EXERCISE DETAILS — For the listing below, give the number of lines in which "label" occurs. Add nothing.

DATASET EXTRACT —

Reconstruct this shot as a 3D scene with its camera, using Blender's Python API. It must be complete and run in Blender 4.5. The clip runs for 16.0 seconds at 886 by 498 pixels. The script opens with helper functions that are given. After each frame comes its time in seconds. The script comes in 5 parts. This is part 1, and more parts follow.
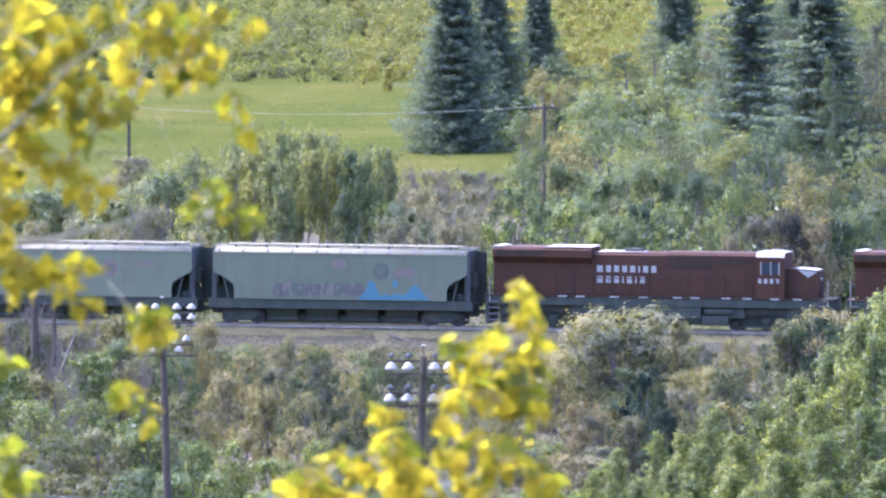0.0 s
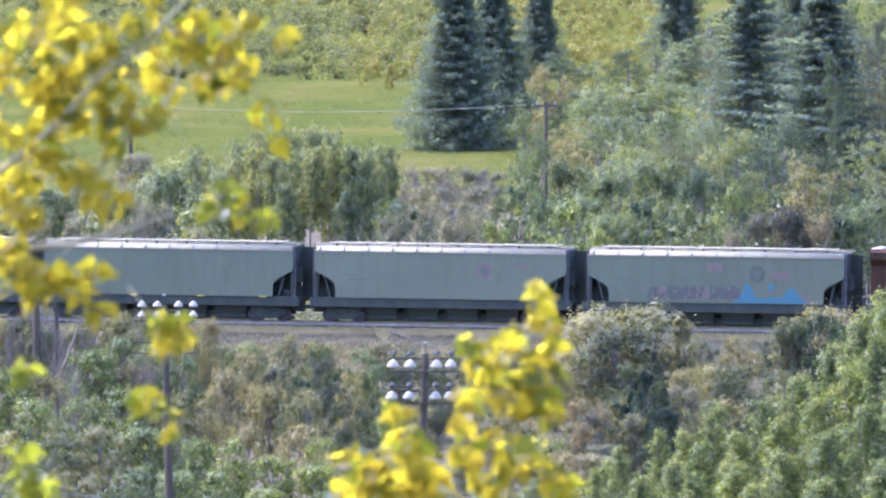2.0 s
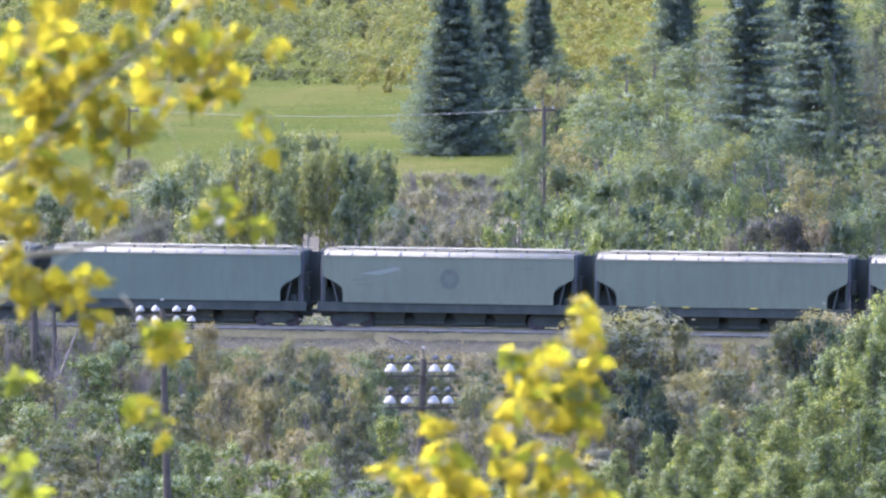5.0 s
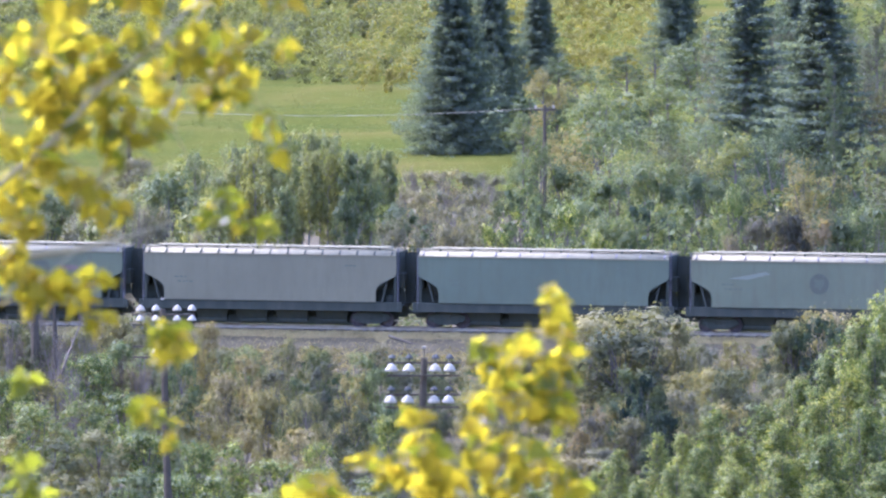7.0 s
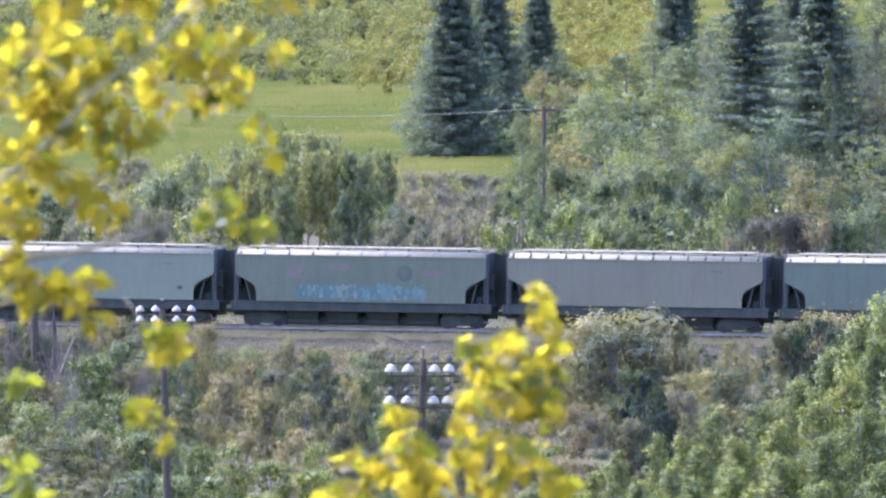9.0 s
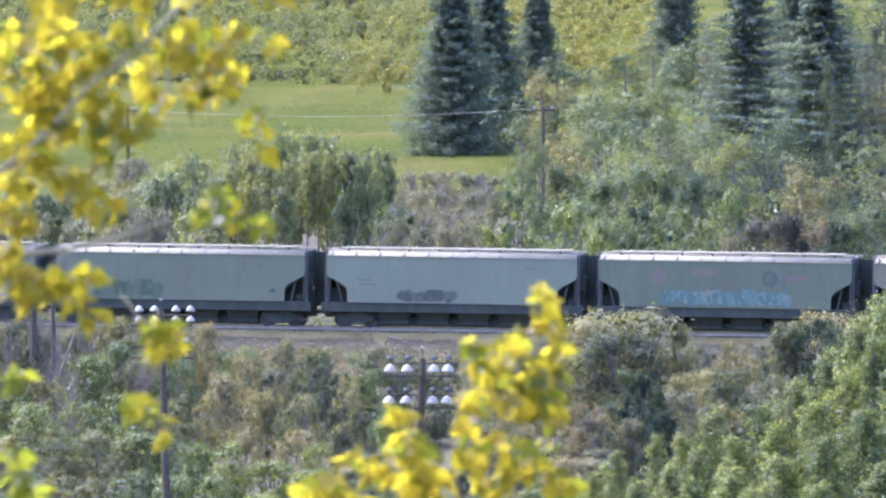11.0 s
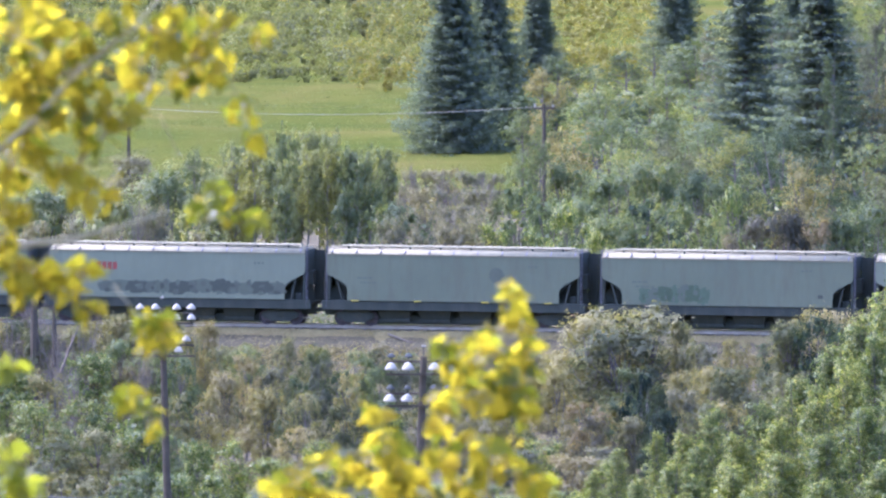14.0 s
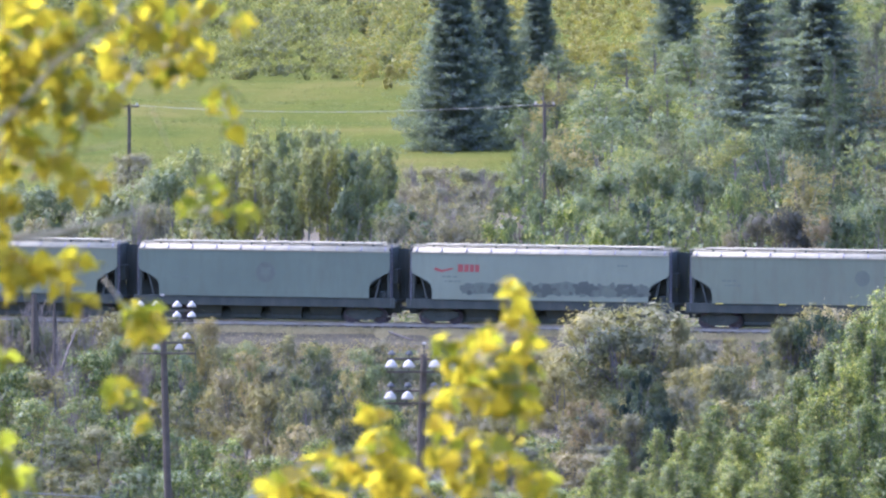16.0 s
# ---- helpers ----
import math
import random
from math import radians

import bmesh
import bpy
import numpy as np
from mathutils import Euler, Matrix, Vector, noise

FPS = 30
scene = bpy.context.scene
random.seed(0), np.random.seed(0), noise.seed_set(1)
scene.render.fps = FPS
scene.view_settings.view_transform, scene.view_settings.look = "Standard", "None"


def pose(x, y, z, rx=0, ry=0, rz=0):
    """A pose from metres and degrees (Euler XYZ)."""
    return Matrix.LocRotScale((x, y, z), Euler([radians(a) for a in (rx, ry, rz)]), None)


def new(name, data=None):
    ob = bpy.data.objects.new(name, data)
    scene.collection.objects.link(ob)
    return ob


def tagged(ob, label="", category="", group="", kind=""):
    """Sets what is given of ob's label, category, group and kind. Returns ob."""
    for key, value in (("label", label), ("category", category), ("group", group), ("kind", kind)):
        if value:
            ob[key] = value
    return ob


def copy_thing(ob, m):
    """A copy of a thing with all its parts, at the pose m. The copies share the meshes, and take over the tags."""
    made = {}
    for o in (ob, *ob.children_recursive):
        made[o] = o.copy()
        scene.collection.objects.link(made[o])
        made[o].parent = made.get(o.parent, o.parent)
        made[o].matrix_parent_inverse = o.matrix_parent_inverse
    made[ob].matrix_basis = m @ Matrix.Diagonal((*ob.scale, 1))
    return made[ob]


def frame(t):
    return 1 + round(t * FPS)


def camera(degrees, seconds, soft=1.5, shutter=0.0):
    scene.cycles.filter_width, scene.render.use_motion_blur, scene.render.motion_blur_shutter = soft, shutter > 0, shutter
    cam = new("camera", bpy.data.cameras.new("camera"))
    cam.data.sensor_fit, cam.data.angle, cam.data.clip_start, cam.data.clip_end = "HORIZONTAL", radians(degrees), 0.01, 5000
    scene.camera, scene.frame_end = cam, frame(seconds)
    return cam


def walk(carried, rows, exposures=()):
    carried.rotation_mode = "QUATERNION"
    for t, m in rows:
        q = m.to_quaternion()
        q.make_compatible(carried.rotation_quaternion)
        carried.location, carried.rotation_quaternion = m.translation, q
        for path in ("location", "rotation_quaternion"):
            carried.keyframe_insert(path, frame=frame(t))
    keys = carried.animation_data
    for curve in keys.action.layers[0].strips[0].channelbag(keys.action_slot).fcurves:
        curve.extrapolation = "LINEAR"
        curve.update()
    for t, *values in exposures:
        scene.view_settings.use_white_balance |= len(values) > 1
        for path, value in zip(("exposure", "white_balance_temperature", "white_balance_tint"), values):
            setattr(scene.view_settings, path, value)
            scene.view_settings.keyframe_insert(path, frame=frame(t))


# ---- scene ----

SOLUTION — 3